Now, a team of scientists that includes Georgetown College physics professor Jim Freericks has demonstrated a new laser-driven “strobe-light” technique for studying complex electron interactions under dynamic conditions.

As described in a paper published in the journal Nature Communications, they use one very fast, intense “pump” laser pulse to give electrons a blast of energy, followed by a series of secondary “probe” laser pulses to measure how the electrons lose their extra energy by making the atoms in the material vibrate. These pictures of the electrons are taken at speeds of over one quadrillion frames per second.

The technique — known as time-resolved, angle-resolved photoelectron spectroscopy (tr-ARPES) — combined with complex theoretical simulations and analysis to allow the team to tease out the sequence and energy “signatures” of different types of electron interactions. They were able to pick out distinct signals of interactions among excited electrons (which happen quickly but don’t dissipate much energy), as well as later-stage interactions between electrons and the atoms that make up the crystal lattice (which generate friction and lead to gradual energy loss in the form of heat).

But they also discovered another, unexpected signal — which they say represents a distinct form of extremely efficient energy loss — at a particular energy level and timescale between the other two.

“We see a very strong and peculiar interaction between the excited electrons and the lattice where the electrons are losing most of their energy very rapidly in a coherent, non-random way,” lead author Jonathan Rameau of the Brookhaven National Laboratory said.

At this special energy level, the electrons appear to be interacting with lattice atoms all vibrating at a particular frequency — like a tuning fork emitting a single note.

“When all of the electrons that have the energy required for this unique interaction have given up most of their energy, they start to cool down more slowly by hitting atoms more randomly without striking the ‘resonant’ frequency,” Rameau said.

The frequency of the special lattice interaction “note” is particularly interesting, the scientists say, because it is the same energy as a “kink” feature in the energy signature of the same material studied previously in its superconducting state using a static form of ARPES. At the time, the scientists conducting that research (including some members of the current team) suspected the kink might have something to do with the material’s ability to become a superconductor. They couldn’t detect the same signal above the superconducting temperature.

But the new time-resolved experiments, which were done on the material well above its superconducting temperature, were able to tease out the subtle signal. These new findings indicate that this special condition exists even when the material is too hot to be a superconductor.

“We know now that this interaction doesn’t just switch on when the material becomes a superconductor — it’s actually always there,” Rameau said.

But the scientists still believe there is something special about the energy level of the unique tuning-fork-like interaction. Other intriguing phenomena have been observed at this same energy level, which Rameau says has been studied in excruciating detail.

It’s possible, he says, that the one-note lattice interaction is essential to superconductivity, but requires some still-to-be-determined additional factor to turn the superconductivity on.

“There is clearly something special about this one note,” Rameau said.

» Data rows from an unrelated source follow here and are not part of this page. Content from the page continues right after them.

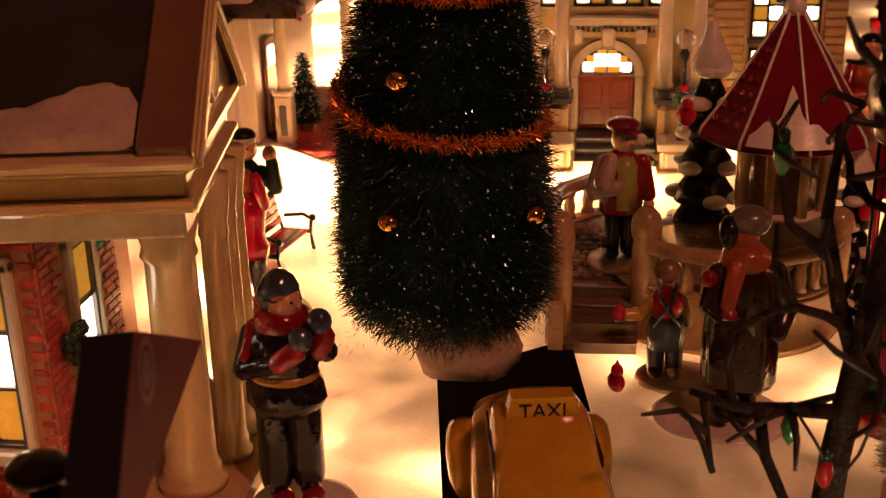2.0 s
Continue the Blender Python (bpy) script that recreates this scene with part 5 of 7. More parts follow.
def trumpet_pair(s):
    disc_base(s, 0.026, 0.004, (0.006, 0.004, -0.001))
    for g in (-1, 1):
        s.limb((g * 0.0055, 0, 0.005), (g * 0.0055, 0, 0.019), 0.0040, 0.0042, RED)
        s.ball((g * 0.006, -0.0035, 0.0050), (0.0038, 0.0065, 0.0032), RED)
        s.limb((g * 0.0055, 0, 0.019), (g * 0.0050, 0, 0.038), 0.0046, 0.0058, BLACK)
    s.lathe([(0.0115, 0.037), (0.0122, 0.043), (0.0095, 0.050), (0.0112, 0.060), (0.0118, 0.066), (0.0065, 0.073)], RED, seg=22, sy=0.8)
    s.limb((0.0105, 0, 0.067), (0.0085, -0.003, 0.082), 0.0040, 0.0038, RED)
    s.limb((-0.0105, 0, 0.067), (-0.0135, -0.002, 0.052), 0.0040, 0.0036, RED)
    face(s, (0, 0.0005, 0.0785), 0.0068, front=80)
    s.ball((0, -0.002, 0.0805), (0.0075, 0.0072, 0.0072), HAIR, 18, 10)


figure("skater_figurine", "figurine in red jacket, black trousers and red boots", -0.059, 0.757, -4, trumpet_pair)


def green_skater(s):
    disc_base(s, 0.020, 0.004, (0, 0, -0.001))
    for g in (-1, 1):
        s.limb((g * 0.005, 0, 0.005), (g * 0.005, 0, 0.036), 0.0046, 0.0055, MUSTARD)
    s.lathe([(0.0110, 0.035), (0.0125, 0.045), (0.0115, 0.062), (0.0060, 0.069)], DGREEN, seg=20, sy=0.8)
    s.limb((0.0105, 0, 0.062), (0.020, -0.004, 0.054), 0.0044, 0.0042, DGREEN)
    s.limb((0.020, -0.004, 0.054), (0.0185, -0.005, 0.070), 0.0042, 0.0036, DGREEN)
    s.ball((0.0175, -0.005, 0.0745), (0.0042, 0.0036, 0.0048), SKIN)
    face(s, (0.002, 0, 0.0760), 0.0068, front=-40)
    s.ball((0.001, 0.001, 0.0830), (0.0076, 0.0078, 0.0050), BLACK)
    s.lathe([(0.0070, 0.0795), (0.0078, 0.0812), (0.0070, 0.0830)], WHITE, (0.001, 0, 0), 18)


figure("green_coat_figurine", "figurine in dark green coat and black hat", -0.073, 0.803, 0, green_skater, 0.008)


def bench():
    t = thing("park_bench", "red slatted bench with dark iron scroll ends", "bench", pose(-0.0610, 0.824, 0.004, 0, 0, 80) @ Matrix.Scale(0.9, 4))
    for i in range(4):
        s = Shape()
        s.box(-0.026, 0.026, -0.010 + i * 0.0052, -0.0052 + i * 0.0052, 0.0165, 0.0185, RED, 0.0005)
        part("seat_slat", s, t)
    for i in range(4):
        s = Shape()
        s.box(-0.026, 0.026, 0.0108 + i * 0.001, 0.0128 + i * 0.001, 0.021 + i * 0.0050, 0.0257 + i * 0.0050, RED, 0.0005)
        part("back_slat", s, t)
    for g in (-1, 1):
        s = Shape()
        x = g * 0.0265
        s.tube([(x, -0.014, 0.0), (x, -0.012, 0.008), (x, -0.011, 0.0165), (x, 0.010, 0.0165), (x, 0.014, 0.030), (x, 0.017, 0.040)], 0.0014, IRON, 8)
        s.tube([(x, 0.010, 0.0165), (x, 0.013, 0.008), (x, 0.018, 0.0)], 0.0014, IRON, 8)
        s.tube([(x, -0.011, 0.0165), (x, -0.012, 0.026), (x, -0.006, 0.029), (x, 0.008, 0.027)], 0.0014, IRON, 8)
        s.ball((x, -0.013, 0.027), 0.0026, IRON)
        s.ball((x, 0.018, 0.041), 0.0026, IRON)
        part("iron_end", s, t, "dark iron scroll end")


bench()


def horn_man(s):
    disc_base(s, 0.016, 0.004)
    s.lathe([(0.0130, 0.004), (0.0120, 0.030), (0.0100, 0.052), (0.0115, 0.066), (0.0060, 0.075)], ORANGE, seg=20, sy=0.8)
    for g in (-1, 1):
        s.limb((g * 0.011, 0, 0.068), (g * 0.015, -0.008, 0.054), 0.0046, 0.0042, DRED if g < 0 else ORANGE)
        s.limb((g * 0.015, -0.008, 0.054), (g * 0.003, -0.014, 0.057), 0.0040, 0.0034, DRED if g < 0 else ORANGE)
    s.lathe([(0.0020, 0.0), (0.0026, 0.010), (0.0072, 0.020)], BRASS, seg=16, tf=pose(0.0, -0.015, 0.058, 200, 0, 0))
    face(s, (0, -0.001, 0.081), 0.0072)
    s.ball((0, 0.0015, 0.0850), (0.0078, 0.0078, 0.0068), BLACK)


figure("horn_player_figurine", "figurine in orange coat playing a brass horn", 0.303, 0.965, 0, horn_man)


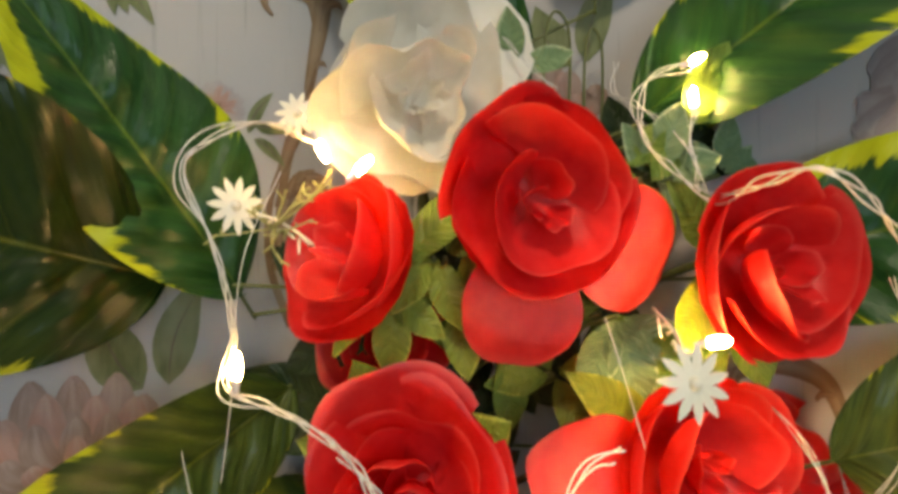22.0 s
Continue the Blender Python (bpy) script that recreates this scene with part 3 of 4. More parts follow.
for du, top_z, wide in ((0.0, 1.559, 0.0055), (0.016, 1.552, 0.004), (-0.022, 1.546, 0.004)):
    u = 0.051 + du
    hook = [spot(u - wide, 1.46, 0.085), spot(u - wide * 1.1, top_z - 0.03, 0.09), spot(u - wide * 0.8, top_z - 0.008, 0.09), spot(u, top_z, 0.09), spot(u + wide, top_z - 0.010, 0.09), spot(u + wide * 0.9, top_z - 0.045, 0.088), spot(u, 1.45, 0.08)]
    tube("wire_hook", hook, 0.0007, 0.0007, STALK, bundle, "bent bare green wire", 5, 6)

rng = random.Random(11)
for k in range(18):
    u, z = rng.uniform(-0.082, -0.040), rng.uniform(1.15, 1.25)
    p = [spot(u, z, 0.115), spot(u + rng.uniform(-0.02, 0.02), z + rng.uniform(-0.02, 0.02), 0.12), spot(u + rng.uniform(-0.035, 0.03), z + rng.uniform(-0.04, 0.035), 0.12)]
    tube("dry_twig", p, 0.0007, 0.0004, TWIG, bundle, "thin dry brown twig", 4, 5)
for k in range(7):
    u, z = rng.uniform(0.115, 0.150), rng.uniform(1.02, 1.36)
    p = [spot(u - 0.03, z - 0.01, 0.10), spot(u, z + rng.uniform(-0.01, 0.01), 0.10), spot(u + 0.03, z + rng.uniform(-0.02, 0.02), 0.10)]
    tube("dry_twig", p, 0.0009, 0.0005, TWIG, bundle, "thin dry brown twig", 4, 5)


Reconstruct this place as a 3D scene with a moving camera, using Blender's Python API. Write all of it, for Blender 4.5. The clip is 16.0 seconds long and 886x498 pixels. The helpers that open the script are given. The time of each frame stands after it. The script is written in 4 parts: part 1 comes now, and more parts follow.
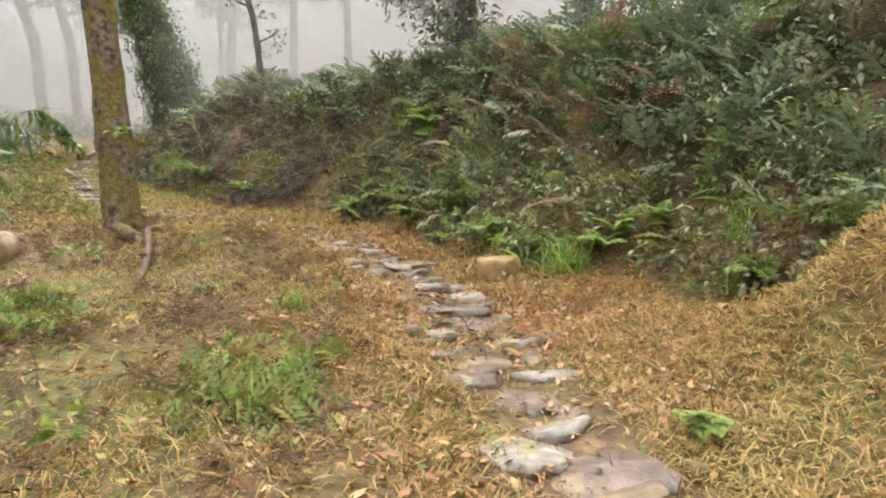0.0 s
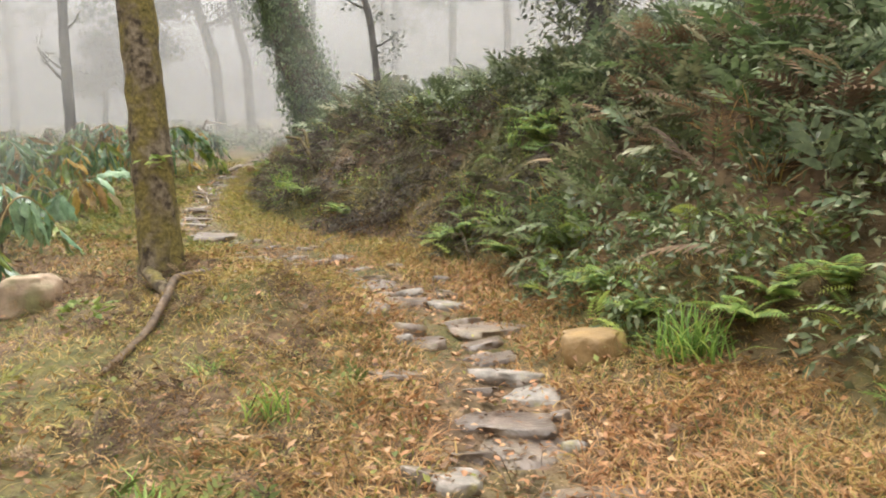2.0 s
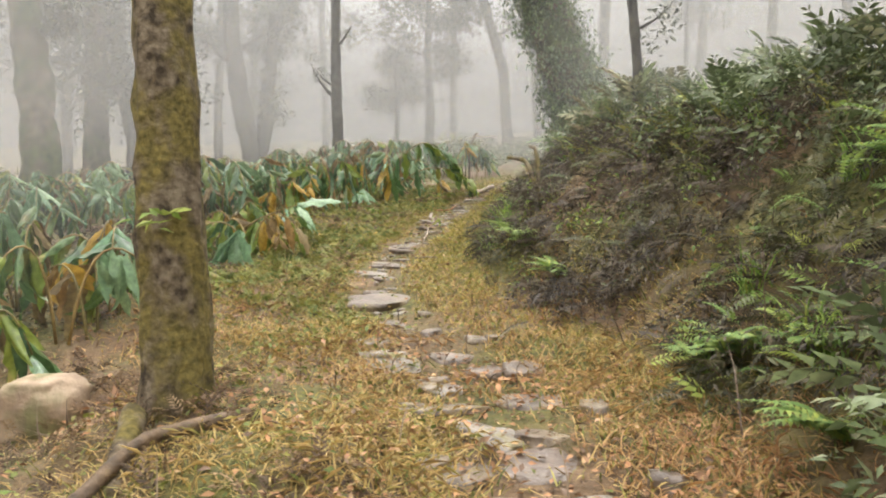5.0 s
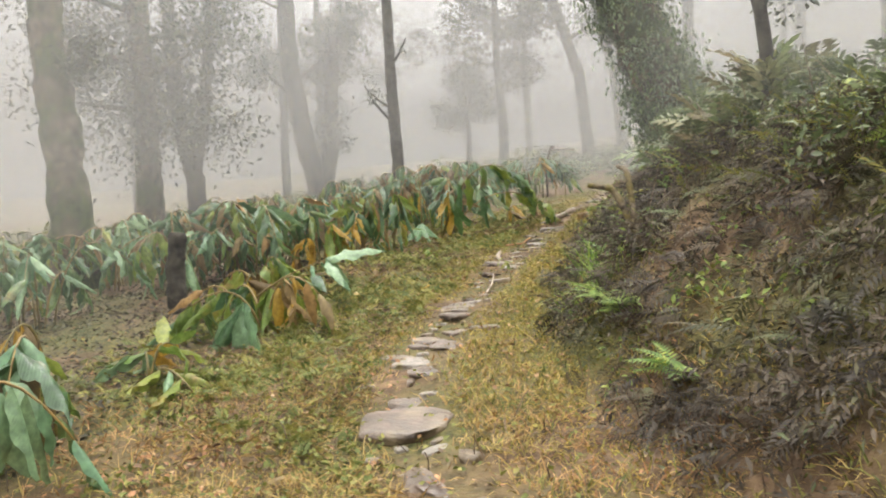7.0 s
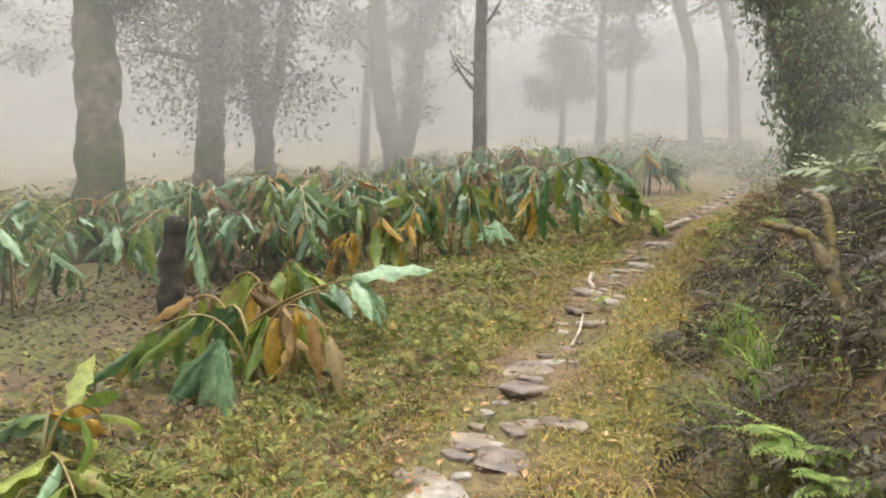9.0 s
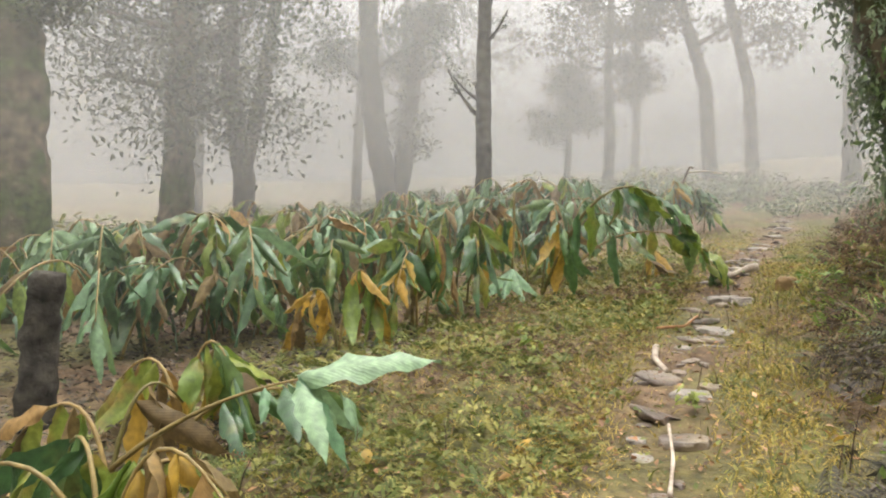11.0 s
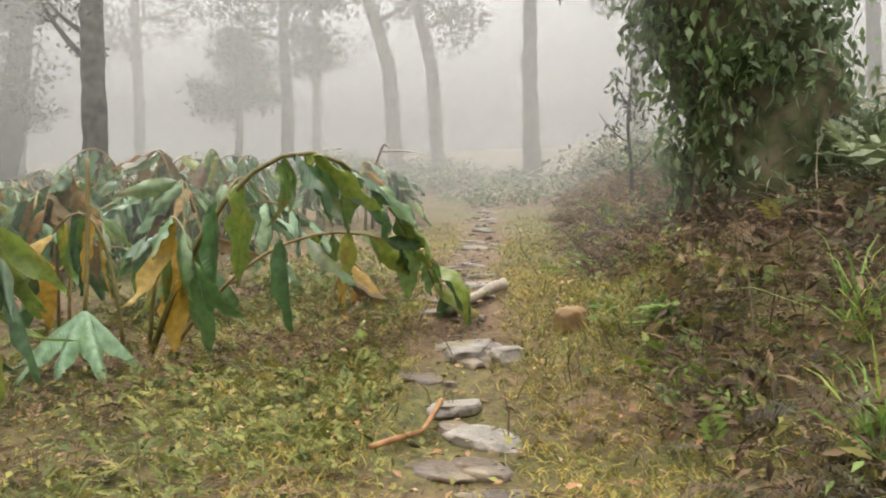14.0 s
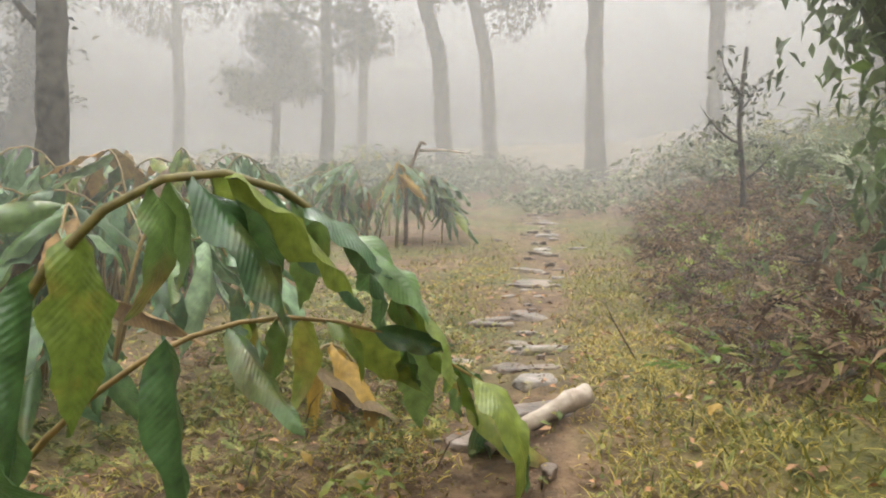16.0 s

Professor Freericks, the Robert L. and Catherine H. McDevitt Chair and Professor of Physics, contributed to the theoretical and computational analysis of the experiment.

The Georgetown work was supported by the U.S. Department of Energy’s Office of Science, Basic Energy Sciences and by the McDevitts. Computational resources were provided by the National Energy Research Scientific Computing Center, a DOE Office of Science User Facility headquartered at Lawrence Berkeley National Laboratory.